Take care of yourself
Staring at your screen for a couple of hours probably won’t help you solve that particular problem you’re facing. Neither will working to 3 AM on tuesday do any good for your wits wednesday morning. 80 Hour work weeks might sound cool and very dedicated, but I don’t believe it’ll do you good in the long run. Taking care of yourself will make you a better person, professionally.
That’s why I like the Pomodoro technique. Seriously, try it. It helps, because it forces you to take breaks between work. Stopping for a couple of minutes while you’re in the middle of something might sound counter-intuitive, but it’ll help you sustain your pace for a longer period of time (a working day, for example) because you’ll know how to continue when returning to work. It’s true because it worked for Hemingway. And you won’t have one big thing to work on anyway, since you’re already following the advice in my first point and broke your current task up into a set of small subtasks. Good for you!
Also, while we’re on taking breaks: Take good breaks and avoid screens. Screens do not calm your mind. Go for a walk, play a physical game, do a workout, read a book - it’ll allow your mind to work on the problem in the background. Psychology says it works!
For me, deadlines help. Sometimes it’s hard to to motivate yourself, and having a stick to whack yourself with might just get you to push a bit harder. So once I break a task up in little subtasks (as you’ve probably done too by now), I add a deadline to those tasks. Sometimes it’s as simple as planning what subtasks I want to finish today. I hold myself to it, and it makes me move a bit faster.
I don’t know about you, but the best thing for me after a week of hard work is to reward myself with a nice quality beer on friday night. And knowing I’m gonna get that beer makes me work a little harder on fridays. I try to do this for smaller tasks too (not the alcohol, that’d be a bit much obviously): when I finish a subtask, I reward myself with a slightly better than usual lunch or an extra cookie or a slightly longer than usual break or some time to work on a side project - you name it. I try to find things I like, and I get to have them if I do my chores. That sounds like I don’t like my job, but that’s not it. It’s just that everyone has tasks they like - those are probably already finished - and tasks they find a bit harder to finish. That’s when setting rewards might help.
Switch between tasks
If a task bores you, it might be hard to finish it. And it’s no use pulling on a dead horse, right? So instead of ploughing through the task, switch it up! Find another task to work on and come back to this task later. Doing this helps me to stay productive instead of staring at my screen for a time without actually producing anything.

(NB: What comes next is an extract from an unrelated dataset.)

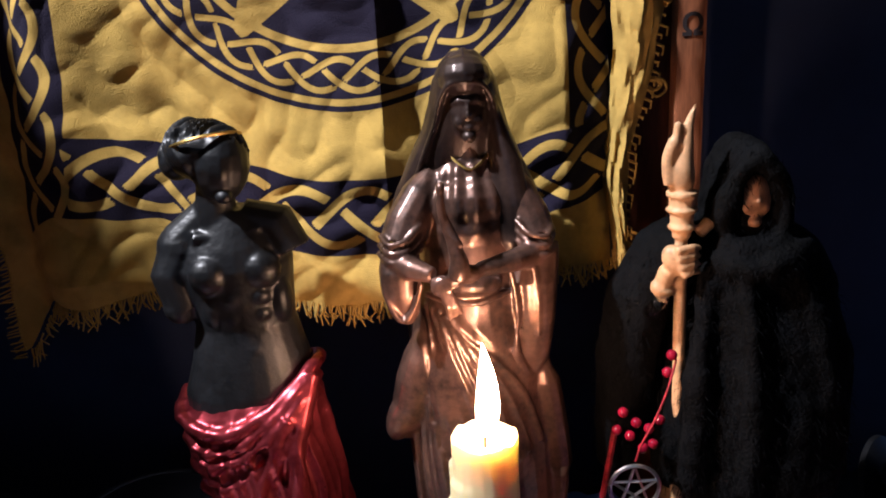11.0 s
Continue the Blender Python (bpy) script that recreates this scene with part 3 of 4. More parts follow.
venus_drape = [
    loft(VD),
    tube(curve([(-0.107, 0.858, 0.729), (-0.102, 0.831, 0.724), (-0.080, 0.818, 0.721), (-0.056, 0.822, 0.730), (-0.038, 0.838, 0.744), (-0.037, 0.860, 0.742), (-0.046, 0.872, 0.736)], 6), 0.0036, 10),
    tube(curve([(-0.106, 0.852, 0.716), (-0.098, 0.827, 0.711), (-0.078, 0.817, 0.712), (-0.056, 0.818, 0.726), (-0.039, 0.832, 0.741), (-0.038, 0.858, 0.738)], 6), 0.0022, 10),
    tube(curve([(-0.104, 0.848, 0.706), (-0.092, 0.823, 0.702), (-0.070, 0.816, 0.709), (-0.050, 0.818, 0.725), (-0.039, 0.830, 0.736), (-0.037, 0.856, 0.733)], 6), 0.0026, 10),
    tube(curve([(-0.100, 0.842, 0.696), (-0.084, 0.820, 0.690), (-0.064, 0.816, 0.702), (-0.048, 0.817, 0.724)], 6), 0.0020, 10),
    tube(curve([(-0.092, 0.832, 0.676), (-0.076, 0.819, 0.676), (-0.060, 0.816, 0.694), (-0.046, 0.817, 0.720)], 6), 0.0024, 10),
    tube(curve([(-0.047, 0.818, 0.728), (-0.060, 0.816, 0.700), (-0.070, 0.818, 0.665), (-0.066, 0.820, 0.620), (-0.058, 0.822, 0.588)], 6), 0.0034, 10),
    tube(curve([(-0.038, 0.836, 0.742), (-0.044, 0.820, 0.715), (-0.046, 0.818, 0.67), (-0.038, 0.821, 0.60)], 6), 0.0058, 10),
    ball((-0.082, 0.826, 0.668), (0.013, 0.011, 0.026), (0, 12, 0)), ball((-0.036, 0.824, 0.592), (0.018, 0.016, 0.010)),
]
for k in range(9):                                   # folds that fall from the far hip
    e = -0.100 + 0.0085 * k
    venus_drape.append(pleat(VD, [(-0.046 - 0.002 * k, 0.722 - 0.003 * (8 - k)), (-0.058 + 0.35 * (e + 0.058) - 0.006, 0.692), (e * 0.8 - 0.010, 0.650), (e * 0.52 - 0.022, 0.592)], 0.0020, 0.0032))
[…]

Get your work out of your computer
Staring at a screen all day can totally kill your creativity. That’s why it’s a good idea to get your work out of your computer. That might be hard for those of you who are stuck in research or programming, but still: find a way to avoid your screen for some time, while still working. Get a whiteboard to draw your solutions, wireframes and brainstorms on. Discuss your problem with a colleague to validate your way of thinking. Actually visit your customers. Do a 5 minute talk on your task and its obstacles for your team. Find something - anything - to look at your work from another way than your computer. It will make the task more fun to work on, help you find creative solutions and thus make your work easier to sustain.
I have a love-hate relationship with my phone (as I believe almost everyone has). It’s one of the most time-saving devices I own, and simultaniously one of the most time-consuming. When I’m working, it’s usually the latter. You’re focusing, really getting in the flow, and *ding* a notification on something totally unimportant pops up. Bye-bye focus. Or maybe you’ve got a big document to review, and during the couple of seconds you have to wait for your text editor to load you decide to visit twitter - and suddenly you realize you’ve spent 40 minutes on nothing.
The good news is: it’s fixable. You will get more work done if you kill distractions. There’s smartphone apps and browser extensions that prevent you from using your device for anything other than work. My favorite is Forest. Or you could switch your phone to “do not disturb”. Turn off Slack for a couple of hours. And when you actually got some work done, reward yourself with a quality break. Or, you know, work hours nobody is working or even awake. Saves you the trouble of installing and configuring an app.
Find your focus hours
Every person has its own rythm. Some of us are early birds, while others are night owls. It’s important to know when you’re at your best, so you can plan your work around it. Try to use the hours you’re most productive for the tasks you deem most important. If you have to focus on a task by yourself, try to get in a state of flow. If you’re cooperating or in a meeting, make everyone kill their distractions and shut the door. Find your focus and get your best work to the next level.
Find your favorite work place
Your environment has a great influence on your productivity. Feeling down or unproductive? You might miss out on some precious sunlight. Not that productive when working from home? Your chair might not be comfortable enough. Hate the office days? Bring your own coffee machine (you hipster) or buy better headphones. You get the drift: the quality of your environment determines the quality of your work. So go and create a Pinterest board with how you’d like your work place to look and feel, then drive to IKEA and make it so. It’s quite the investment, but it’ll make your work better for sure.
Work is hard sometimes, there’s no shame in that. And it helps to talk about the highs and the lows. Find people who will listen to what bothers you, and cheer for what you’ve accomplished - maybe your SO, friends or colleagues will listen. And make sure to brag a little. Bragging will increase your confidence, which in turn will increase your feeling of success, which reinforces good behavior. Also, when people are enthousiastic about what you do, you’re not gonna let them down by having to tell them you did absolutely nothing today, right?
Build a habit
One of the coolest habit-forming devices I’ve seen is the every day calendar by Simone Giertz. It’s basically a device that allows you to push a button every day when you’ve succesfully worked on the habit you want to change. I like this device so much because of its simplicity: you get to reward yourself by pushing a button every day. And the results are even cooler: if you can change your behavior and turn it into a habit, you will internalize the behavior and it will become part of your everyday life. Some habits I try to build are: trying to start every day with planning the work and meetings for the day, trying to check my code thoroughly before I commit it to source control, and trying to eat 6 times a day instead of 3.
The funny thing is: habits actually get easier to do the longer you’re building them! Suddenly arguments like “it’s not like me to commit unchecked code to source control” or “I’m not someone who goes through their day unprepared” are actually true! Knowing you’ve already done something a couple of times will give you strength to do it again, today.